• _EXERCISE INSTRUCTIONS_:
Copy the listing below in full and skip every picture.

+--

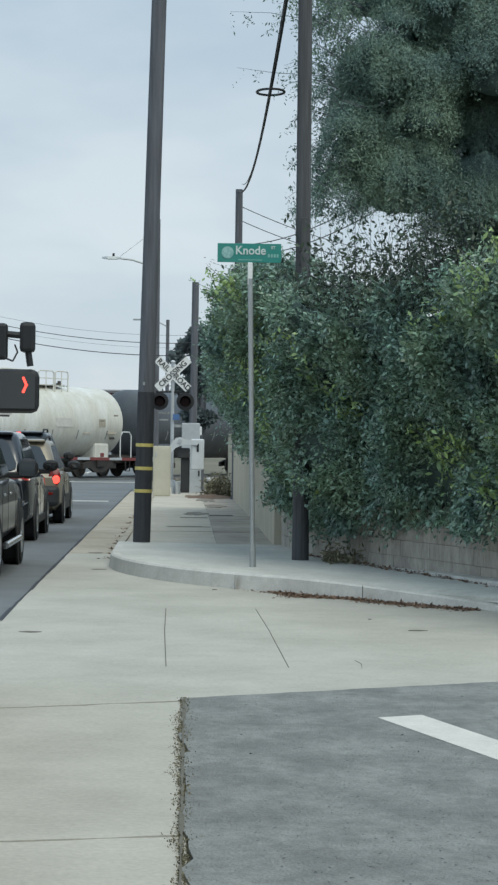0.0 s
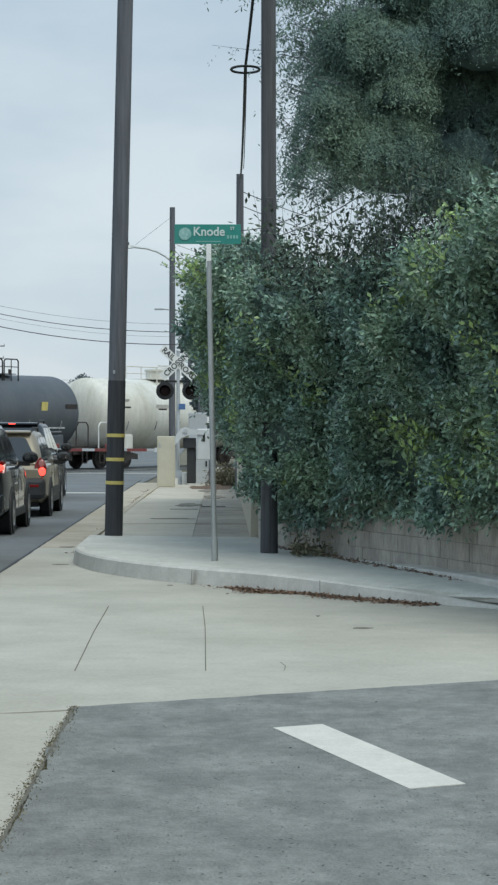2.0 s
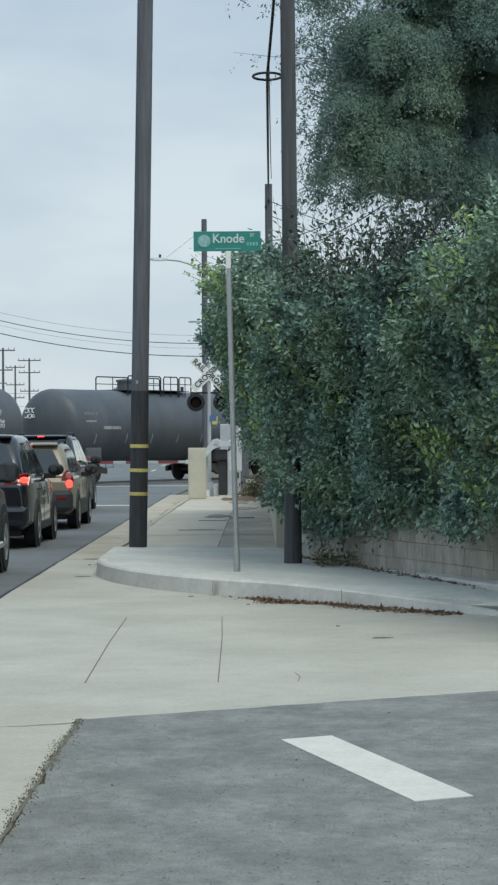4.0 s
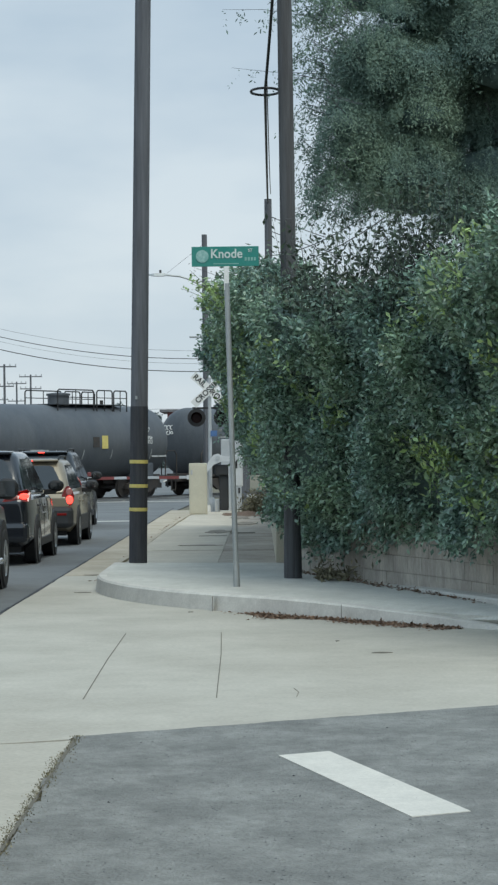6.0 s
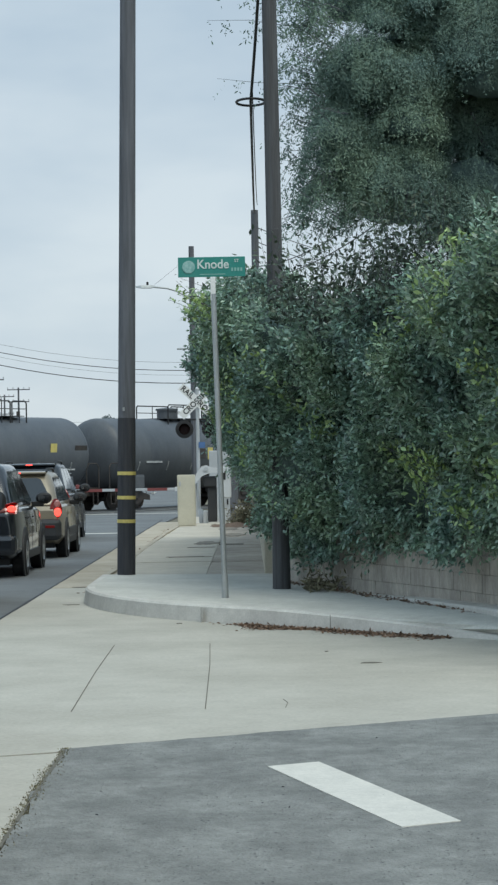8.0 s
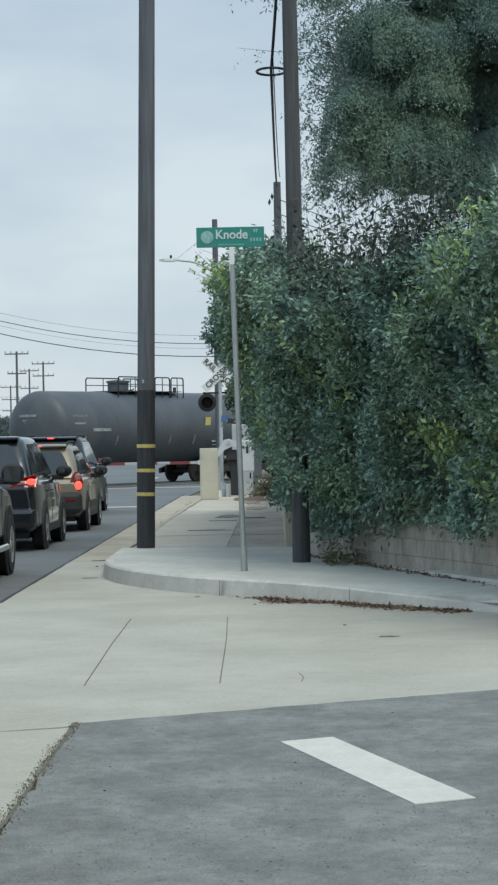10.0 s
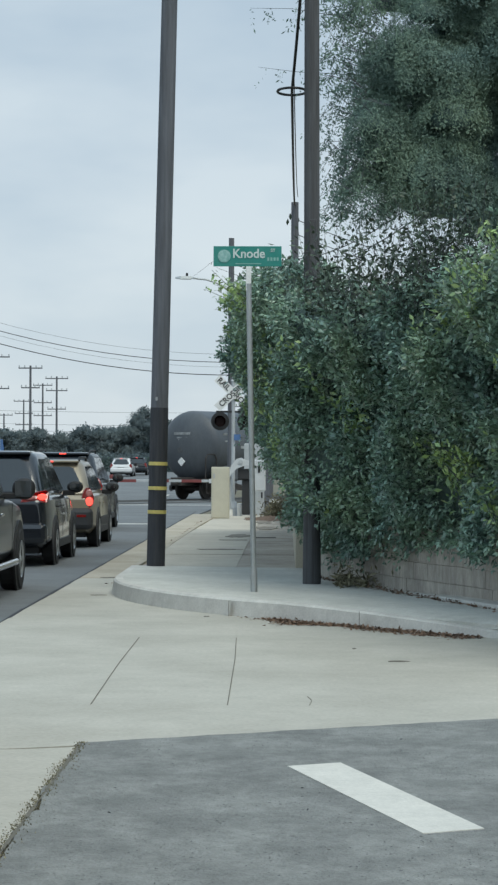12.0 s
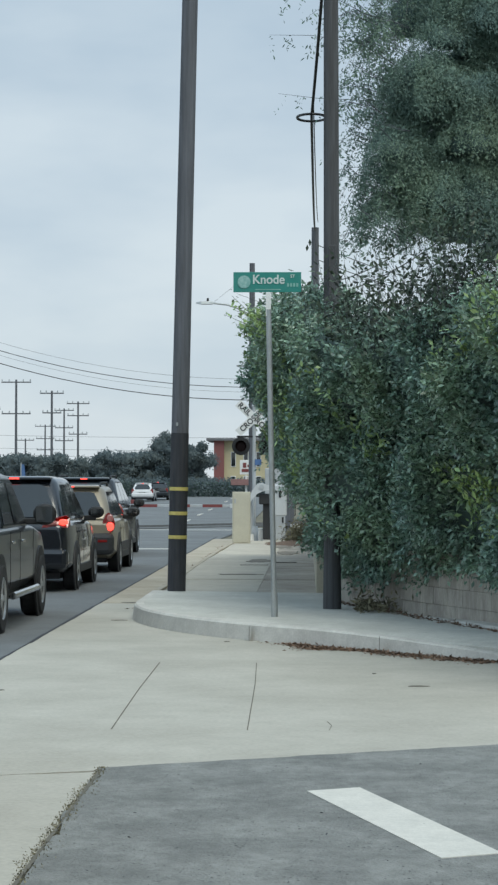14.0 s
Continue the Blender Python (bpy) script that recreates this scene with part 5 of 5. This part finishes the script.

+--

• _WRITTEN ANSWER_:
0.0 s
2.0 s
4.0 s
6.0 s
8.0 s
10.0 s
12.0 s
14.0 s
Continue the Blender Python (bpy) script that recreates this scene with part 5 of 5. This part finishes the script.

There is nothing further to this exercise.